- [Task to complete]: Please give the listing again, word for word, with nothing left out.

- [Given entries]:
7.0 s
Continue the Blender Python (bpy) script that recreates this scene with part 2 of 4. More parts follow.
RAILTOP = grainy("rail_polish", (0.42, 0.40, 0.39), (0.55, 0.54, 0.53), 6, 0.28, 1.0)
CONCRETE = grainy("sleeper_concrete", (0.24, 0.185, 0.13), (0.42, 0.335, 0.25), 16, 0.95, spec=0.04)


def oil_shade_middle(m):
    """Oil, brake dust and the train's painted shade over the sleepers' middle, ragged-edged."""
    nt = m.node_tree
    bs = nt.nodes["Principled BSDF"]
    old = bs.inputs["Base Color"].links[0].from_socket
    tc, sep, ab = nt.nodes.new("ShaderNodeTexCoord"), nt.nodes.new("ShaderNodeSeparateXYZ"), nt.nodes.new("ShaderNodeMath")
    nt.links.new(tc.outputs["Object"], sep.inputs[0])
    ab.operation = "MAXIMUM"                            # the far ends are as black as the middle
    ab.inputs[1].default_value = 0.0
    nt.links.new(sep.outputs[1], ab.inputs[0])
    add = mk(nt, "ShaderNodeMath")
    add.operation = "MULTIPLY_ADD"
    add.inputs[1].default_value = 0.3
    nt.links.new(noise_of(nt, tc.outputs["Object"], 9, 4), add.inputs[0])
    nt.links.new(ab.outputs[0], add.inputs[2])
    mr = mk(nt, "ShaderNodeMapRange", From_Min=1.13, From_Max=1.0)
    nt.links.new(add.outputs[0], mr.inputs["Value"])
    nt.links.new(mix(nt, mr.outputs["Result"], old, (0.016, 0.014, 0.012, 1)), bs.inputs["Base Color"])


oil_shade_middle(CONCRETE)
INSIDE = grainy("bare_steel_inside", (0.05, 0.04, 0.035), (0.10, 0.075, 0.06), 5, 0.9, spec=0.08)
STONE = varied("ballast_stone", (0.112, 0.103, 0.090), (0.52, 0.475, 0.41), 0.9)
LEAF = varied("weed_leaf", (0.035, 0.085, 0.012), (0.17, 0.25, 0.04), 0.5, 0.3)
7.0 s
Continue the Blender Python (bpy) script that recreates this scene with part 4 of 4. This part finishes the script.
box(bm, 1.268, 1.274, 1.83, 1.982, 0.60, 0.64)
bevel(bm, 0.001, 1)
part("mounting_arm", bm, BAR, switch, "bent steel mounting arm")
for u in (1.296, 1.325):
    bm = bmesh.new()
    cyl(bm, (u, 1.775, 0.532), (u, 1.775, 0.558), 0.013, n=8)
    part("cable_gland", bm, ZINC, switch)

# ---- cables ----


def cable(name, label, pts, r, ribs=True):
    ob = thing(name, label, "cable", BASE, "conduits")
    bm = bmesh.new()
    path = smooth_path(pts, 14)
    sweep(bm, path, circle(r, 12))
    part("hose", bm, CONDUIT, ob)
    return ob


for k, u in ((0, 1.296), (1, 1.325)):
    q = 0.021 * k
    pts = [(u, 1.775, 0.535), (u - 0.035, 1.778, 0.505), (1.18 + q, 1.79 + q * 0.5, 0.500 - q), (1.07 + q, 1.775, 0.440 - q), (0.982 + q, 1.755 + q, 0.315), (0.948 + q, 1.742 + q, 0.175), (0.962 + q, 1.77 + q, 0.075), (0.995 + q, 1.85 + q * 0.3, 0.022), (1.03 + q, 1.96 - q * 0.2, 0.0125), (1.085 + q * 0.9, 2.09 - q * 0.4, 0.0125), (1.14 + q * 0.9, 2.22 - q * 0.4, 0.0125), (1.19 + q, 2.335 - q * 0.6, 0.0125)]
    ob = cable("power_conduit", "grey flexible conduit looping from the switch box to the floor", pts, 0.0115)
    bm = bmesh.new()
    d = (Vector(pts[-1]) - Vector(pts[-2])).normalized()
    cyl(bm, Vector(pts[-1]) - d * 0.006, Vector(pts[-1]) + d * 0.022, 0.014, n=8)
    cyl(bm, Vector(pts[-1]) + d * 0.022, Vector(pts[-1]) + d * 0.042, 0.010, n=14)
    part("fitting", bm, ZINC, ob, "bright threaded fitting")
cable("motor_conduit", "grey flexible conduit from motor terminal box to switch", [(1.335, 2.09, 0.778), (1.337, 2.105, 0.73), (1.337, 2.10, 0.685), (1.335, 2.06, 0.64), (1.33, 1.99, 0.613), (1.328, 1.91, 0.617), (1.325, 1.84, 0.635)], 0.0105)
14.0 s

- [Task answer]:
7.0 s
Continue the Blender Python (bpy) script that recreates this scene with part 2 of 4. More parts follow.
RAILTOP = grainy("rail_polish", (0.42, 0.40, 0.39), (0.55, 0.54, 0.53), 6, 0.28, 1.0)
CONCRETE = grainy("sleeper_concrete", (0.24, 0.185, 0.13), (0.42, 0.335, 0.25), 16, 0.95, spec=0.04)


def oil_shade_middle(m):
    """Oil, brake dust and the train's painted shade over the sleepers' middle, ragged-edged."""
    nt = m.node_tree
    bs = nt.nodes["Principled BSDF"]
    old = bs.inputs["Base Color"].links[0].from_socket
    tc, sep, ab = nt.nodes.new("ShaderNodeTexCoord"), nt.nodes.new("ShaderNodeSeparateXYZ"), nt.nodes.new("ShaderNodeMath")
    nt.links.new(tc.outputs["Object"], sep.inputs[0])
    ab.operation = "MAXIMUM"                            # the far ends are as black as the middle
    ab.inputs[1].default_value = 0.0
    nt.links.new(sep.outputs[1], ab.inputs[0])
    add = mk(nt, "ShaderNodeMath")
    add.operation = "MULTIPLY_ADD"
    add.inputs[1].default_value = 0.3
    nt.links.new(noise_of(nt, tc.outputs["Object"], 9, 4), add.inputs[0])
    nt.links.new(ab.outputs[0], add.inputs[2])
    mr = mk(nt, "ShaderNodeMapRange", From_Min=1.13, From_Max=1.0)
    nt.links.new(add.outputs[0], mr.inputs["Value"])
    nt.links.new(mix(nt, mr.outputs["Result"], old, (0.016, 0.014, 0.012, 1)), bs.inputs["Base Color"])


oil_shade_middle(CONCRETE)
INSIDE = grainy("bare_steel_inside", (0.05, 0.04, 0.035), (0.10, 0.075, 0.06), 5, 0.9, spec=0.08)
STONE = varied("ballast_stone", (0.112, 0.103, 0.090), (0.52, 0.475, 0.41), 0.9)
LEAF = varied("weed_leaf", (0.035, 0.085, 0.012), (0.17, 0.25, 0.04), 0.5, 0.3)
7.0 s
Continue the Blender Python (bpy) script that recreates this scene with part 4 of 4. This part finishes the script.
box(bm, 1.268, 1.274, 1.83, 1.982, 0.60, 0.64)
bevel(bm, 0.001, 1)
part("mounting_arm", bm, BAR, switch, "bent steel mounting arm")
for u in (1.296, 1.325):
    bm = bmesh.new()
    cyl(bm, (u, 1.775, 0.532), (u, 1.775, 0.558), 0.013, n=8)
    part("cable_gland", bm, ZINC, switch)

# ---- cables ----


def cable(name, label, pts, r, ribs=True):
    ob = thing(name, label, "cable", BASE, "conduits")
    bm = bmesh.new()
    path = smooth_path(pts, 14)
    sweep(bm, path, circle(r, 12))
    part("hose", bm, CONDUIT, ob)
    return ob


for k, u in ((0, 1.296), (1, 1.325)):
    q = 0.021 * k
    pts = [(u, 1.775, 0.535), (u - 0.035, 1.778, 0.505), (1.18 + q, 1.79 + q * 0.5, 0.500 - q), (1.07 + q, 1.775, 0.440 - q), (0.982 + q, 1.755 + q, 0.315), (0.948 + q, 1.742 + q, 0.175), (0.962 + q, 1.77 + q, 0.075), (0.995 + q, 1.85 + q * 0.3, 0.022), (1.03 + q, 1.96 - q * 0.2, 0.0125), (1.085 + q * 0.9, 2.09 - q * 0.4, 0.0125), (1.14 + q * 0.9, 2.22 - q * 0.4, 0.0125), (1.19 + q, 2.335 - q * 0.6, 0.0125)]
    ob = cable("power_conduit", "grey flexible conduit looping from the switch box to the floor", pts, 0.0115)
    bm = bmesh.new()
    d = (Vector(pts[-1]) - Vector(pts[-2])).normalized()
    cyl(bm, Vector(pts[-1]) - d * 0.006, Vector(pts[-1]) + d * 0.022, 0.014, n=8)
    cyl(bm, Vector(pts[-1]) + d * 0.022, Vector(pts[-1]) + d * 0.042, 0.010, n=14)
    part("fitting", bm, ZINC, ob, "bright threaded fitting")
cable("motor_conduit", "grey flexible conduit from motor terminal box to switch", [(1.335, 2.09, 0.778), (1.337, 2.105, 0.73), (1.337, 2.10, 0.685), (1.335, 2.06, 0.64), (1.33, 1.99, 0.613), (1.328, 1.91, 0.617), (1.325, 1.84, 0.635)], 0.0105)
14.0 s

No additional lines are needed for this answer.